Heading into this year, many strategists expected investors to dump their bonds and move into stocks en masse. Bonds had served investors well for three decades, but interest rates had fallen sharply. Stocks, meanwhile, have the potential to offer bigger returns. Early this year, there was no rotation, as investors were comfortable adding money to both stock and bond mutual funds.

"Then a switch went off in May," says Michael Rawson, a fund analyst at Morningstar. That's when worries about rising interest rates began to spike, which hurt bond prices. Investors have since increasingly shown their preference for stocks over traditional types of bond funds. Consider:

— In June alone, investors pulled $16 billion out of municipal bond mutual funds, according to Morningstar. Through November, investors have yanked a net total of $49 billion this year.

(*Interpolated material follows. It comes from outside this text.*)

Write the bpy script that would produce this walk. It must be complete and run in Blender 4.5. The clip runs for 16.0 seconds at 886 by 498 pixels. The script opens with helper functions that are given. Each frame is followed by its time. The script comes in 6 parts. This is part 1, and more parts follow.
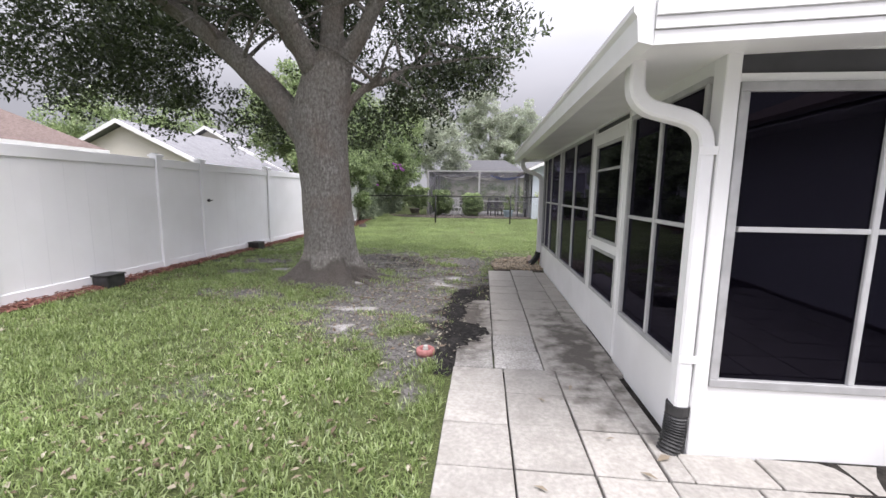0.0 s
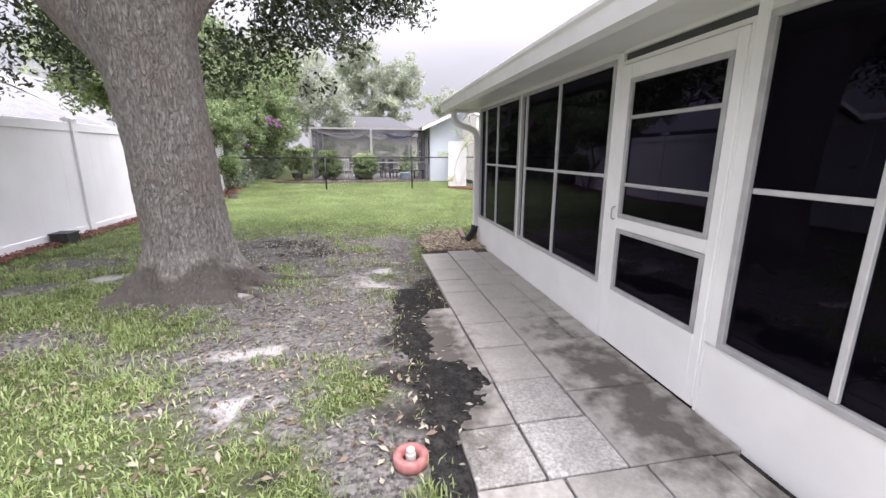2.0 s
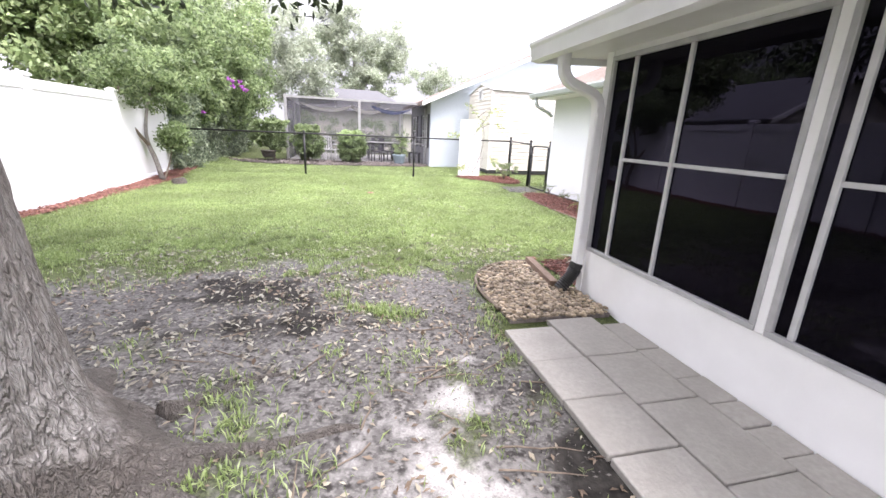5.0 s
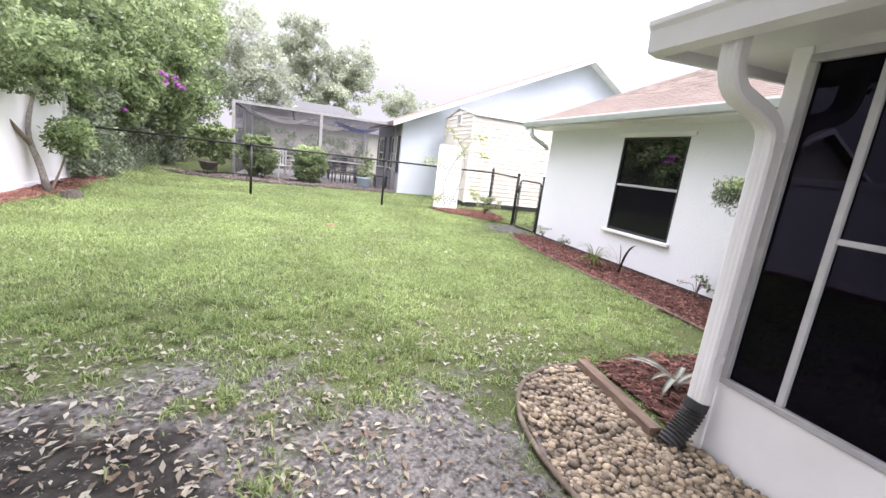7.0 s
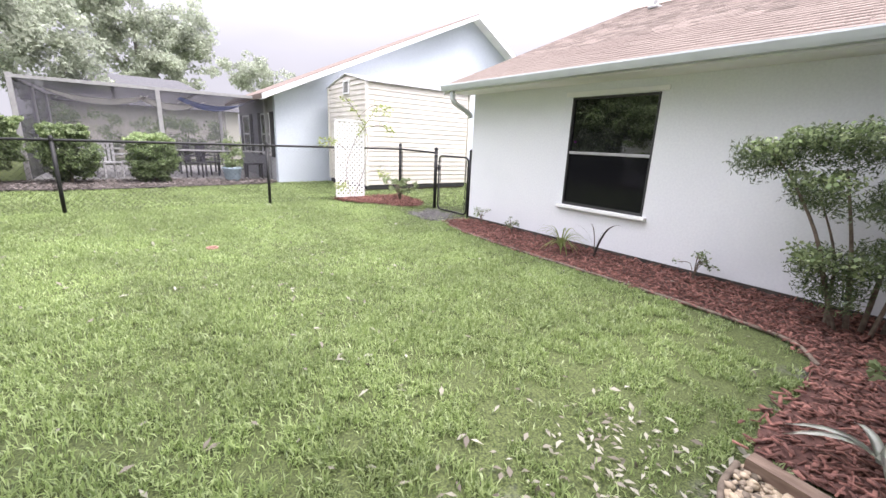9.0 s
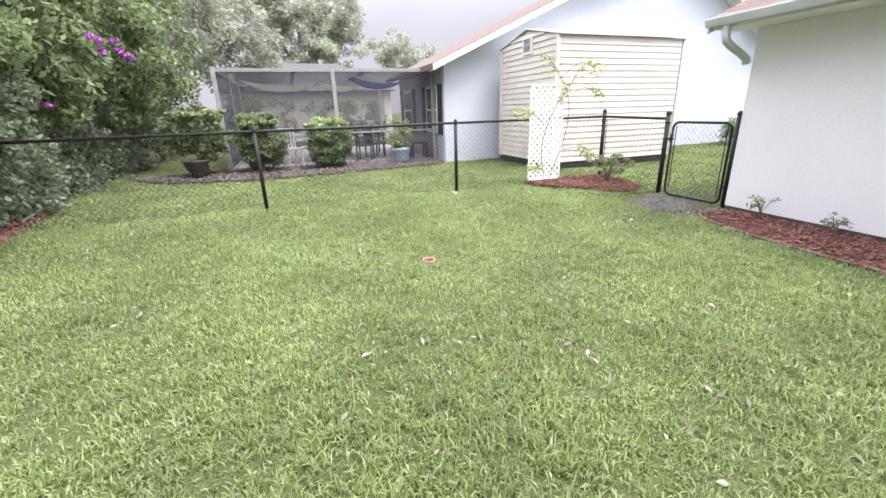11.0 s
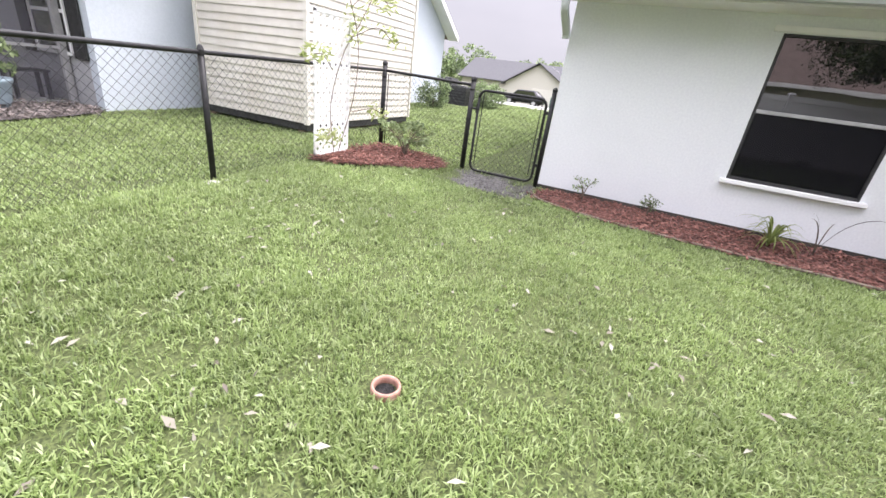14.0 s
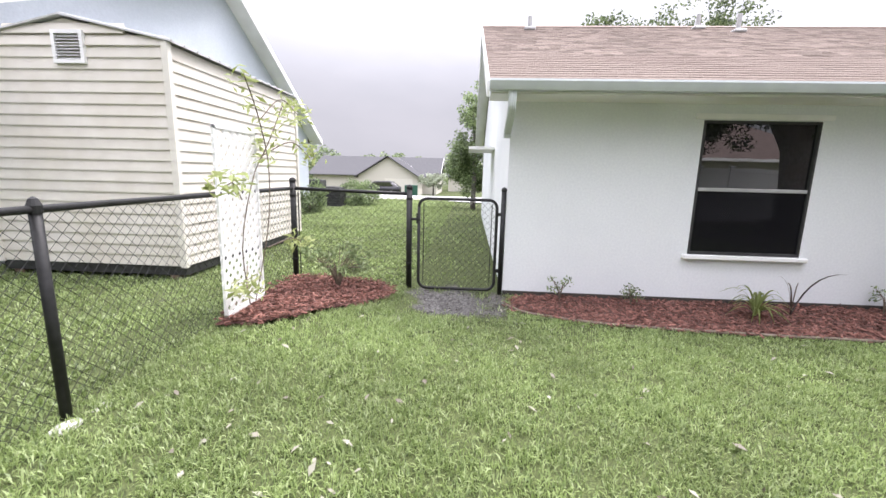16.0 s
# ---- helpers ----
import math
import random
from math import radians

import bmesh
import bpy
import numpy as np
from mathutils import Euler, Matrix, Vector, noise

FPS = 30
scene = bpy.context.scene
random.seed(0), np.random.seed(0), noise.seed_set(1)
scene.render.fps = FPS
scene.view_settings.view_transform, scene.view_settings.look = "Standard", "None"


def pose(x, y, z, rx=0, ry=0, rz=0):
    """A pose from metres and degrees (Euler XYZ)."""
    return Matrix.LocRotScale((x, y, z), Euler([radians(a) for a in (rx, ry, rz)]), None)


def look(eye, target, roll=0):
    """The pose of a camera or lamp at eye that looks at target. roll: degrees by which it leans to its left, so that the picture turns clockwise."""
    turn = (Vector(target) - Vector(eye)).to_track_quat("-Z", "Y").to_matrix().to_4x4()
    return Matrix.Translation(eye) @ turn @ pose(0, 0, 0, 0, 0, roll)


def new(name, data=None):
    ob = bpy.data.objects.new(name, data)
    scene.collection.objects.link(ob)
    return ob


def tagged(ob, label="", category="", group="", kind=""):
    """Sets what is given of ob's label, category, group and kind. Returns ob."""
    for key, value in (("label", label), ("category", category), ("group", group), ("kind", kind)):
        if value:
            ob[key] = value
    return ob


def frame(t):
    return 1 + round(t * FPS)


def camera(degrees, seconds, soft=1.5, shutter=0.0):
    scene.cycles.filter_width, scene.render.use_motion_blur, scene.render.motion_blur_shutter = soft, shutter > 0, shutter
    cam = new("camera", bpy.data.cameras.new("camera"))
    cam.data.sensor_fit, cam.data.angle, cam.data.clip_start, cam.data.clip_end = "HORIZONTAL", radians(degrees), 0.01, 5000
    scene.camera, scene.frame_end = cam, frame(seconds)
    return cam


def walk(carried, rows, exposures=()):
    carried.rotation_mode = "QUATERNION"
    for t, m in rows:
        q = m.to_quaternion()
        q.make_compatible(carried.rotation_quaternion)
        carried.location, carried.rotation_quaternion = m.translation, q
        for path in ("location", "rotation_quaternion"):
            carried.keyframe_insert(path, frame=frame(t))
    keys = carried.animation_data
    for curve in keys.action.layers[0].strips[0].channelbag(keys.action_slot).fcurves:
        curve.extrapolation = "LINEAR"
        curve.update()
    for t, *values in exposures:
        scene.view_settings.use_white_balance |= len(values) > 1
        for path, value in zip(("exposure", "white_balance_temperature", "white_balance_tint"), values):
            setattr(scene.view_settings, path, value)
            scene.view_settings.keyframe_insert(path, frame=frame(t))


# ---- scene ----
cam = camera(94.6, 16.0)
PATH = [
    (0, (0.193, 0.104, 1.4), (0.003, 2.076, 1.124), 0.8),
    (0.5, (0.041, 0.532, 1.382), (-0.021, 2.509, 1.084), 1.3),
    (1, (-0.134, 0.962, 1.354), (-0.051, 2.929, 1.001), 1.5),
    (1.5, (-0.313, 1.372, 1.41), (-0.072, 3.313, 0.992), 0.8),
    (2, (-0.426, 1.853, 1.398), (-0.063, 3.766, 0.941), 0.1),
    (2.5, (-0.604, 2.374, 1.404), (-0.146, 4.264, 0.937), -0.0),
    (3, (-0.695, 2.854, 1.431), (-0.164, 4.724, 0.961), 0.4),
    (3.5, (-0.714, 3.4, 1.411), (-0.145, 5.26, 0.944), 0.9),
    (4, (-0.776, 3.839, 1.358), (-0.174, 5.685, 0.879), 2.3),
    (4.5, (-0.812, 4.35, 1.372), (-0.271, 6.2, 0.84), 2.2),
    (4.7, (-0.821, 4.568, 1.37), (-0.328, 6.429, 0.827), 2.2),
    (6.8, (-0.84, 6.518, 1.365), (-0.261, 8.383, 0.931), 6.9),
    (7, (-0.812, 6.705, 1.366), (-0.122, 8.537, 0.955), 7.0),
    (7.5, (-0.765, 7.237, 1.432), (0.105, 8.998, 1.052), 4.2),
    (8, (-0.827, 7.693, 1.425), (0.18, 9.371, 1.01), 3.2),
    (8.2, (-0.849, 7.848, 1.416), (0.218, 9.485, 0.989), 3.3),
    (10.3, (-1.077, 9.961, 1.441), (0.149, 11.436, 0.877), 2.1),
    (10.5, (-1.126, 10.185, 1.468), (-0.115, 11.815, 0.902), -0.0),
    (11, (-1.336, 10.607, 1.438), (-0.701, 12.392, 0.798), -1.7),
    (11.5, (-1.471, 11.063, 1.401), (-0.958, 12.882, 0.747), 0.2),
    (12, (-1.537, 11.575, 1.425), (-0.918, 13.367, 0.786), 2.4),
    (12.5, (-1.634, 12.139, 1.395), (-0.61, 13.707, 0.693), 5.7),
    (13, (-1.566, 12.682, 1.332), (-0.196, 13.917, 0.559), 7.8),
    (13.5, (-1.519, 13.156, 1.326), (0.057, 14.098, 0.533), 8.4),
    (14, (-1.45, 13.6, 1.349), (0.257, 14.277, 0.556), 7.6),
    (14.5, (-1.203, 14.058, 1.345), (0.603, 14.524, 0.623), 6.5),
    (15, (-0.996, 14.472, 1.38), (0.888, 14.773, 0.778), 4.4),
    (15.5, (-0.825, 14.786, 1.435), (1.109, 15.0, 0.971), 2.4),
    (16, (-0.62, 15.044, 1.464), (1.343, 15.166, 1.105), 1.4),
]
walk(cam, [(t, look(eye, target, roll)) for t, eye, target, roll in PATH],
     [(0, 1.32, 6500, 17), (1, 1.45, 6500, 18), (2, 1.82, 6500, 20), (3.5, 2.22, 6500, 20), (4.5, 2.38, 6500, 20), (7, 2.18, 6500, 21), (8.2, 2.08, 6500, 20), (11, 1.88, 6500, 20), (13, 1.9, 6500, 20), (15, 1.93, 6500, 20), (16, 1.74, 6500, 18)])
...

— Net investment in stock mutual funds and exchange-traded funds this year will likely top that of the four prior years combined, according to Strategic Insight, which tracks the mutual fund industry.

— In a sign of how the tide has turned, Vanguard earlier this week closed one of its stock mutual funds to most new accounts and re-opened two of its bond funds. Funds typically close to new investors when they're attracting lots of money and want to keep from getting too big and unwieldy. They re-open when they want to attract more dollars.

A major driver for the shift is fear that rising interest rates will hurt bond funds. When interest rates rise, prices for existing bonds fall because their yields suddenly look less attractive. During the summer, such worries flared as the yield on the 10-year Treasury note nearly doubled from 1.6 percent at the start of May to roughly 3 percent in September.